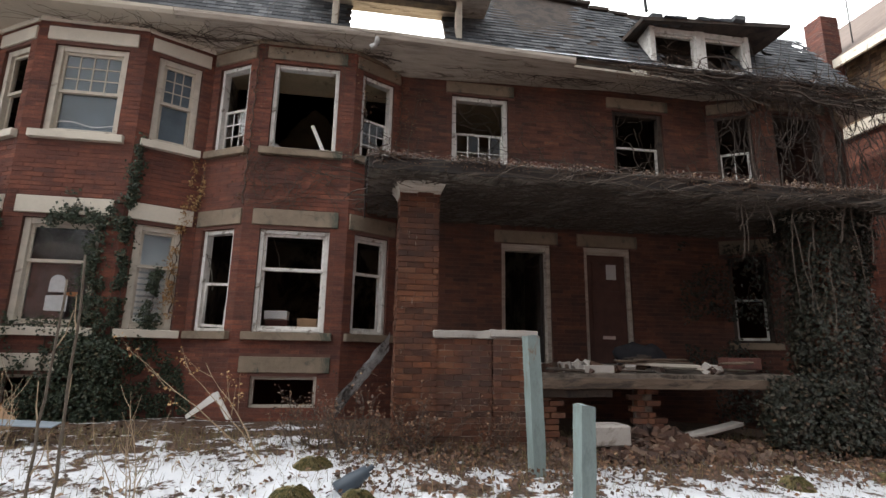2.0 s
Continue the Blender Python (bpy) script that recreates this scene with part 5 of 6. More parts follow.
sofa = thing("broken_sofa", pose(-20.4, 9.4, gz(-20.4, 9.4), 0, 0, 30), "overturned tan sofa frame with torn dark lining", "sofa")
M["tan"] = surf("tan_upholstery", (0.42, 0.27, 0.16), 0.85, 0.2, 5, 60, 0.2)
bm = bmesh.new()
poly_prism(bm, [(-0.55, 0.0), (0.25, 0.0), (0.5, 0.25), (-0.15, 0.72)], -0.3, -0.22)
part("arm", bm, M["tan"], sofa)
bm = bmesh.new()
poly_prism(bm, [(-0.55, 0.0), (0.25, 0.0), (0.5, 0.25), (-0.15, 0.72)], 1.2, 1.28)
part("arm", bm, M["tan"], sofa)
for a in ((-0.16, -0.22, 0.66, -0.06, 1.2, 0.73), (0.36, -0.22, 0.2, 0.48, 1.2, 0.28), (0.1, 0.45, 0.4, 0.2, 0.52, 0.48)):
    part("rail", box(*a, b=0.006), M["ply"], sofa)
o = part("lining", box(-0.12, -0.21, 0, 0.72, 1.19, 0.02), M["dark_cloth"], sofa)
o.matrix_local = pose(-0.05, 0, 0.6, 0, 36, 0)
post = mesh_ob("metal_post", box(-0.035, -0.03, -0.2, 0.035, 0.03, 0.95, b=0.006), M["concrete"])
post.matrix_world = pose(-17.95, 5.45, gz(-17.95, 5.45), 3, 5, 20)
tagged(post, "leaning galvanised metal fence post", "post")
walk_mat = surf("sandy_concrete_path", (0.40, 0.32, 0.25), 0.95, 0.2, 3, 60, 0.4, stain=(0.2, 0.15, 0.11), stain_at=0.62)
bm = bmesh.new()
rows = []
for j in range(15):
    y = 3.2 + j * 0.36
    xr, xl = -18.1 - 0.02 * j + 0.05 * math.sin(j * 2.1), -20.85 + 0.05 * j + 0.14 * math.sin(j * 1.3) + 0.08 * math.sin(j * 3.7)
    rows.append([bm.verts.new((xl + (xr - xl) * i / 12, y, gz(xl + (xr - xl) * i / 12, y) + 0.065)) for i in range(13)])
for a, b in zip(rows, rows[1:]):
    for i in range(12):
        bm.faces.new((a[i], a[i + 1], b[i + 1], b[i]))
bmesh.ops.solidify(bm, geom=bm.faces[:], thickness=0.08)
tagged(mesh_ob("pavement", bm, walk_mat), "sandy concrete path beside the end house", "path", kind="structure")
o = mesh_ob("dark_bin", box(-8.5, 7.35, 0.6, -7.6, 7.8, 1.06, b=0.03), M["bin"])
tagged(o, "dark plastic tub standing by the bay", "tub")
bm = bmesh.new()
poly_prism(bm, [(-0.35, 0), (-0.05, 0.27), (0.0, 0.29), (0.05, 0.2), (0.2, -0.05), (0.14, -0.05), (0.0, 0.19), (-0.33, -0.04)], 0, 0.05)
o = mesh_ob("bent_frame", bm, M["white"])
o.matrix_world = pose(-4.05, 7.3, 0.84)
tagged(o, "broken white window frame lying on the lawn", "frame")
draped("cardboard_mound", -6.5, 7.0, 0.7, 0.75, 0.5, 0.26, "tan", "collapsed tan cardboard on the lawn", "cardboard", 31)
o = mesh_ob("paper_sheet", box(-0.3, -0.12, 0, 0.3, 0.12, 0.015, b=0.004), M["reflection_and_paper"])
o.matrix_world = pose(-5.85, 6.75, 0.82, 5, 4, 6)
tagged(o, "wet pale blue paper lying on the snow", "paper")
sg = mesh_ob("blue_sign", box(-0.17, -0.1, 0, 0.17, 0.1, 0.03, b=0.006), M["blue_cloth"])
sg.matrix_world = pose(0.02, 3.72, gz(0, 3.72) + 0.03, 6, -4, -12)
tagged(sg, "blue plastic sign half buried in snow", "sign")
o = thing("fallen_jug", pose(-2.42, 5.05, gz(-2.4, 5.05) + 0.03, 0, 60, 20), "dark grey plastic jug on the snow", "jug")
bm = bmesh.new()
tube(bm, [(0, 0, 0), (0, 0, 0.16), (0, 0, 0.22), (0, 0, 0.3)], 0.09, 0.05, seg=10)
part("body", bm, M["bin"], o, smooth=True)
bm = bmesh.new()
tube(bm, [(0, 0, 0.3), (0, 0, 0.36)], 0.025, seg=8)
part("neck", bm, M["bin"], o)
# bits on the roof
o = mesh_ob("vent_pipe", tube(bmesh.new(), [(3.38, 9.0, 8.85), (3.34, 9.0, 9.35)], 0.035, seg=8), M["iron"])
tagged(o, "dark vent pipe beside a ruined dormer", "pipe")
M["snow"] = surf("old_snow", (0.84, 0.86, 0.89), 0.7, 0.05, 5, 40, 0.3)
for x0, x1 in ((-6.6, -5.2), (0.3, 3.2), (-12.5, -10.1), (-4.2, -3.4)):
    rng = random.Random(x0)
    bm = bmesh.new()
    n = 16
    top, bot = [], []
    for i in range(n + 1):
        x = x0 + (x1 - x0) * i / n
        h = 0.26 * math.sin(math.pi * i / n) ** 0.6 * rng.uniform(0.6, 1.1) + 0.02
        bot.append(bm.verts.new((x, 8.48, roof_at(8.48) + 0.05)))
        top.append(bm.verts.new((x, 8.48 + h * 1.4, roof_at(8.48 + h * 1.4) + 0.06)))
    for i in range(n):
        bm.faces.new((bot[i], bot[i + 1], top[i + 1], top[i]))
    bmesh.ops.solidify(bm, geom=bm.faces[:], thickness=0.04)
    tagged(mesh_ob("roof_snow", bm, M["snow"]), "strip of old snow lying along the eave", "snow", kind="stuff")

# boxes and cloth just inside the empty bay windows
for x, y, z, w, h, mt, lab in ((-3.72, 9.25, 1.95, 0.36, 0.2, "pier_brick", "pinkish brown carton inside a bay window"), (-3.22, 9.3, 1.95, 0.34, 0.24, "tan", "tan carton inside a bay window"), (-3.75, 9.3, 2.16, 0.38, 0.15, "paper", "pale box on a carton inside a bay window")):
    o = mesh_ob("carton", box(x - w / 2, y, z, x + w / 2, y + 0.3, z + h, b=0.008), M[mt])
    tagged(o, lab, "box")
ledge = mesh_ob("window_shelf", box(-4.2, 9.02, 1.80, -2.7, 9.7, 1.948), M["floor_dark"])
tagged(ledge, "dark shelf inside an empty bay window", "shelf")
for x0, z0, x1, z1 in ((-3.85, 3.5, -3.7, 2.9), (-4.9, 3.2, -4.75, 2.6), (-3.0, 3.55, -3.05, 3.1)):
    o = mesh_ob("hanging_wire", tube(bmesh.new(), [(x0, 9.1, z0), ((x0 + x1) / 2 + 0.03, 9.12, (z0 + z1) / 2), (x1, 9.1, z1)], 0.008, seg=5), M["rail_wood"])
    tagged(o, "loose wire hanging inside an empty window", "wire")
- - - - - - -
THE REQUEST »
Identify every line above with the string "part" in it. Copy those lines.

WRITTEN ANSWER »
Continue the Blender Python (bpy) script that recreates this scene with part 5 of 6. More parts follow.
part("arm", bm, M["tan"], sofa)
part("arm", bm, M["tan"], sofa)
    part("rail", box(*a, b=0.006), M["ply"], sofa)
o = part("lining", box(-0.12, -0.21, 0, 0.72, 1.19, 0.02), M["dark_cloth"], sofa)
part("body", bm, M["bin"], o, smooth=True)
part("neck", bm, M["bin"], o)